Source material
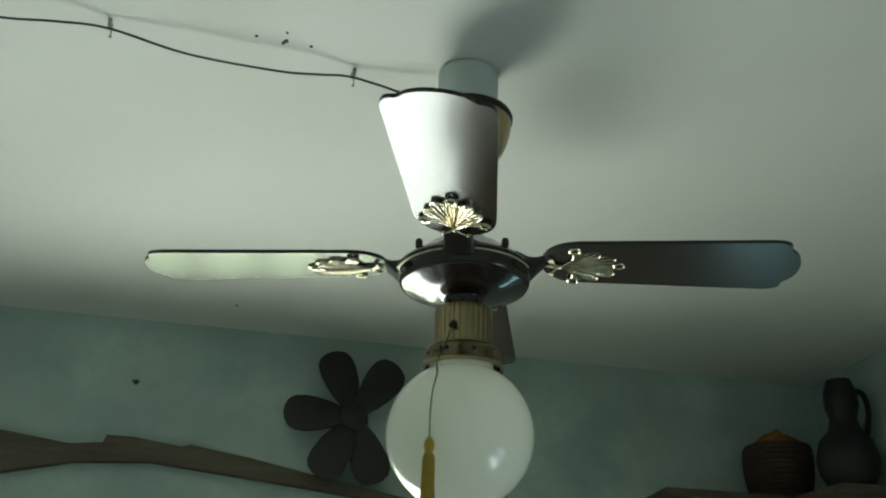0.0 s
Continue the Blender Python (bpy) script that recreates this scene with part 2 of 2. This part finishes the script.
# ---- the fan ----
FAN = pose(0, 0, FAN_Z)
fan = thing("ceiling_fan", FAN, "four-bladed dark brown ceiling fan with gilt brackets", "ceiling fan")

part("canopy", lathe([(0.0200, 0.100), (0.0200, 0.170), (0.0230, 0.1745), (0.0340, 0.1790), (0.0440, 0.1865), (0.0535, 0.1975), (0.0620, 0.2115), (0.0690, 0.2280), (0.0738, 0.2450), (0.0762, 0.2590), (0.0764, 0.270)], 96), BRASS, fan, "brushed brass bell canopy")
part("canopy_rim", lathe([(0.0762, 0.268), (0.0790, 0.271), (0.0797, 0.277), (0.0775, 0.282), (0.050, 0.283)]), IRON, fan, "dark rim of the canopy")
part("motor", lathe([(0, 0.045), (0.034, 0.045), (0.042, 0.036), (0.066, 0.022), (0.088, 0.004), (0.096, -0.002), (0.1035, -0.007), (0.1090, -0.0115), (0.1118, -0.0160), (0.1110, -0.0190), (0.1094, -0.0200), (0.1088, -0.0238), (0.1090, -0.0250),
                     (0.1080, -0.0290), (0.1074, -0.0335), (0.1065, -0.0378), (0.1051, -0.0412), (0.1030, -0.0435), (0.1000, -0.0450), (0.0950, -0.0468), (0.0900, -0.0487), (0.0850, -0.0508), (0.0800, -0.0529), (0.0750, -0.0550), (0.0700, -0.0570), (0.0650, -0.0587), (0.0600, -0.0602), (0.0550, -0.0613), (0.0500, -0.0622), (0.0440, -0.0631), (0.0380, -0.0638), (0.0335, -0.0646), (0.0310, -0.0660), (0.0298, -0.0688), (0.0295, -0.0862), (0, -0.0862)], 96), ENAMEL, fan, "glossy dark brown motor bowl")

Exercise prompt
Every line above should be returned word for word, with the pictures left behind.

Output
0.0 s
Continue the Blender Python (bpy) script that recreates this scene with part 2 of 2. This part finishes the script.
# ---- the fan ----
FAN = pose(0, 0, FAN_Z)
fan = thing("ceiling_fan", FAN, "four-bladed dark brown ceiling fan with gilt brackets", "ceiling fan")

part("canopy", lathe([(0.0200, 0.100), (0.0200, 0.170), (0.0230, 0.1745), (0.0340, 0.1790), (0.0440, 0.1865), (0.0535, 0.1975), (0.0620, 0.2115), (0.0690, 0.2280), (0.0738, 0.2450), (0.0762, 0.2590), (0.0764, 0.270)], 96), BRASS, fan, "brushed brass bell canopy")
part("canopy_rim", lathe([(0.0762, 0.268), (0.0790, 0.271), (0.0797, 0.277), (0.0775, 0.282), (0.050, 0.283)]), IRON, fan, "dark rim of the canopy")
part("motor", lathe([(0, 0.045), (0.034, 0.045), (0.042, 0.036), (0.066, 0.022), (0.088, 0.004), (0.096, -0.002), (0.1035, -0.007), (0.1090, -0.0115), (0.1118, -0.0160), (0.1110, -0.0190), (0.1094, -0.0200), (0.1088, -0.0238), (0.1090, -0.0250),
                     (0.1080, -0.0290), (0.1074, -0.0335), (0.1065, -0.0378), (0.1051, -0.0412), (0.1030, -0.0435), (0.1000, -0.0450), (0.0950, -0.0468), (0.0900, -0.0487), (0.0850, -0.0508), (0.0800, -0.0529), (0.0750, -0.0550), (0.0700, -0.0570), (0.0650, -0.0587), (0.0600, -0.0602), (0.0550, -0.0613), (0.0500, -0.0622), (0.0440, -0.0631), (0.0380, -0.0638), (0.0335, -0.0646), (0.0310, -0.0660), (0.0298, -0.0688), (0.0295, -0.0862), (0, -0.0862)], 96), ENAMEL, fan, "glossy dark brown motor bowl")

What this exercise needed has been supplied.